**REQUIREMENT**
Repeat only the lines from the one containing "5. More parts follow." through the one containing "seed=13, h=3.9, wins=3)", exactly as written, both ends included.

(Records from a dataset)
□ □ □

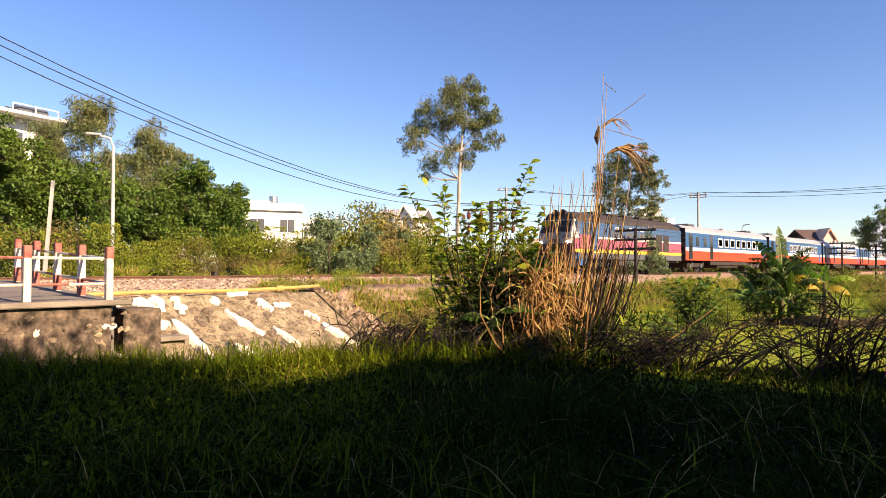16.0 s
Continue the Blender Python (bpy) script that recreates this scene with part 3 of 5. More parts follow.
slab_house(1.7, 195, 7, 9, 2, M_WALLG, "grey two-storey house behind trees", 0, seed=10, h=2.6, wins=3)
slab_house(4.3, 262, 5.5, 8, 2, M_WALLC, "cream two-storey house behind a tree", 15, seed=11, h=4.5)
slab_house(6.1, 275, 9.5, 13, 4, M_WALLW, "white four-storey town house with balconies", 20, seed=12, h=3.0, wins=3, top=(4, 4, 1.8, -0.8))
slab_house(7.9, 350, 11, 14, 3, M_WALLW, "white house with flat roof", 18, seed=13, h=3.9, wins=3)


def shed(b, r, w, d, h, roof, wall, label, turn=0.0):
    e = thing("shed", label, "shed", "", facing(b, r, turn))
    part("wall", boxm(-w / 2, w / 2, 0, d, -1.5, h), wall, e)
    bm = bmesh.new()
    loft(bm, [[(x, -0.7, h), (x, -0.7, h + 0.08), (x, d + 0.4, h + 1.6), (x, d + 0.4, h + 1.5)] for x in (-w / 2 - 0.4, w / 2 + 0.4)])
    rf = part("roof", bm, roof, e)
    for i in range(int(w / 0.6)):
        x = -w / 2 + i * 0.6
        part("roof_rib", loft(bmesh.new(), [[(x, -0.7, h + 0.08), (x + 0.06, -0.7, h + 0.08), (x + 0.06, -0.7, h + 0.14), (x, -0.7, h + 0.14)], [(x, d + 0.4, h + 1.6), (x + 0.06, d + 0.4, h + 1.6), (x + 0.06, d + 0.4, h + 1.66), (x, d + 0.4, h + 1.66)]]), roof, rf)
    for i in range(3):
        x = -w / 2 + (i + 0.5) * w / 3
        part("door", boxm(x - 0.6, x + 0.6, -0.04, 0.02, 0, 2.1), M_WIN, e)
    return e


shed(7.0, 300, 14, 12, 7.4, M_ROOFB, M_WALLP, "brick shed with bright blue metal roof", 5)
shed(20.4, 130, 7, 8, 2.3, M_TIN, M_WALLW, "long shed with grey metal roof", 10)
slab_house(12.9, 175, 5.5, 9, 2, M_WALLC, "cream two-storey house with flat roof", 58, seed=15, h=2.9)
slab_house(14.9, 175, 6.5, 9, 1, M_WALLP, "peach one-storey house with flat roof", 0, seed=16, h=4.6)
slab_house(16.4, 165, 5.5, 9, 2, M_WALLG, "grey house with dark upper windows", 58, seed=17, h=2.6)
slab_house(22.8, 140, 4.6, 8, 2, M_WALLC, "cream two-storey house in trees", 58, seed=18, h=2.7)
slab_house(25.0, 140, 5.0, 6, 2, M_WALLC, "broad cream building behind banana plants", 58, seed=19, h=3.4, wins=4)
slab_house(34.0, 150, 9, 10, 2, M_WALLW, "white building behind palms", -10, seed=20, h=3.4, wins=4)
slab_house(-43.6, 75, 6.4, 9, 2, M_WALLW, "white building with a roof tank and terrace", 12, seed=21, h=3.4, top=(2.4, 3, 1.0, -1.2))
slab_house(-40.4, 82, 4.0, 8, 2, M_WALLW, "lower white house with orange trim", 12, seed=22, h=2.9)
gable_house(-33.6, 88, 6.0, 9, 6.0, 8.4, M_WALLW, M_WALLW, "white gabled house behind scrub", -20, trim=M_WALLW, roof=M_TIN, front=M_WALLW)
villa = slab_house(-61.8, 72, 9.5, 10, 4, M_WALLW, "tall white villa with deep roof slab", 30, seed=23, h=3.45, wins=3, parapet=0.1)
part("roof_slab", boxm(-6.6, 6.6, -2.0, 11.5, 13.95, 14.25, bevel=0.03), M_WALLW, villa, "wide overhanging white roof slab")
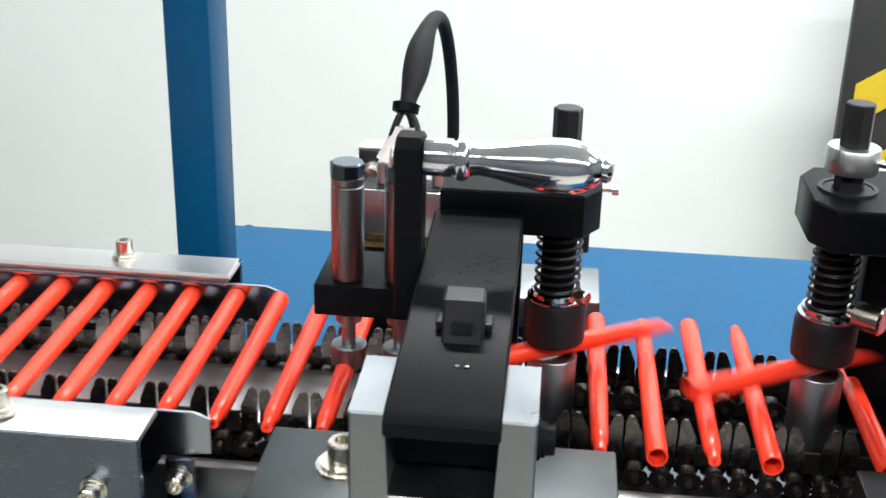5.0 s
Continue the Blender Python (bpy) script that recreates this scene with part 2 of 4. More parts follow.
def cap_screw(parent, p, d, r=0.0048, h=0.008, washer=0.0075, name="bolt"):
    """A socket cap screw on a spring washer and a flat washer."""
    bm = bmesh.new()
    p, d = Vector(p), Vector(d).normalized()
    lathe(bm, p, d, [(0, washer), (0.0012, washer), (0.0014, washer * 0.85), (0.003, washer * 0.85), (0.0032, r), (0.0034 + h - 0.0006, r),
                     (0.0034 + h, r - 0.0007), (0.0034 + h, r * 0.56), (0.0034 + h * 0.5, r * 0.54)], 18)
    return part(name, bm, NICKEL, parent)

# ---- the room ----
WY, FZ = 1.60, -0.06
struct("floor", B(-4.0, 4.0, -3.0, WY, FZ - 0.1, FZ), FLOOR, "beige-grey painted workshop floor")
struct("wall_north", B(-4.2, 4.2, WY, WY + 0.15, FZ - 0.1, CEIL), WALL, "plain white painted wall behind the machine")
# South, west and east walls are unseen, added dark to shape reflections.
struct("wall_south", B(-4.2, 4.2, -3.15, -3.0, FZ - 0.1, CEIL), DARKW, "unseen dark grey wall, added for the metal's reflections")
struct("wall_west", B(-4.2, -4.0, -3.0, WY, FZ - 0.1, CEIL), DARKW, "unseen dark grey wall, added for the metal's reflections")
struct("wall_east", B(4.0, 4.2, -3.0, WY, FZ - 0.1, CEIL), DARKW, "unseen dark grey wall, added for the metal's reflections")
struct("ceiling", B(-4.2, 4.2, -3.15, WY + 0.15, CEIL, CEIL + 0.1), CEILM, "white ceiling")
for lx, ly in LAMPS:
    fx = thing("ceiling_light", "white ceiling batten light with a glowing diffuser", "lamp", "ceiling lights", (lx, ly, CEIL))
    part("housing", B(-0.62, 0.62, -0.1, 0.1, -0.05, 0, 0.004), WHITEP, fx)
    part("diffuser", B(-0.6, 0.6, -0.08, 0.08, -0.07, -0.051, 0.004), TUBEL, fx)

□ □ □

**SOLUTION FOR THIS EXERCISE**
Continue the Blender Python (bpy) script that recreates this scene with part 3 of 5. More parts follow.
slab_house(1.7, 195, 7, 9, 2, M_WALLG, "grey two-storey house behind trees", 0, seed=10, h=2.6, wins=3)
slab_house(4.3, 262, 5.5, 8, 2, M_WALLC, "cream two-storey house behind a tree", 15, seed=11, h=4.5)
slab_house(6.1, 275, 9.5, 13, 4, M_WALLW, "white four-storey town house with balconies", 20, seed=12, h=3.0, wins=3, top=(4, 4, 1.8, -0.8))
slab_house(7.9, 350, 11, 14, 3, M_WALLW, "white house with flat roof", 18, seed=13, h=3.9, wins=3)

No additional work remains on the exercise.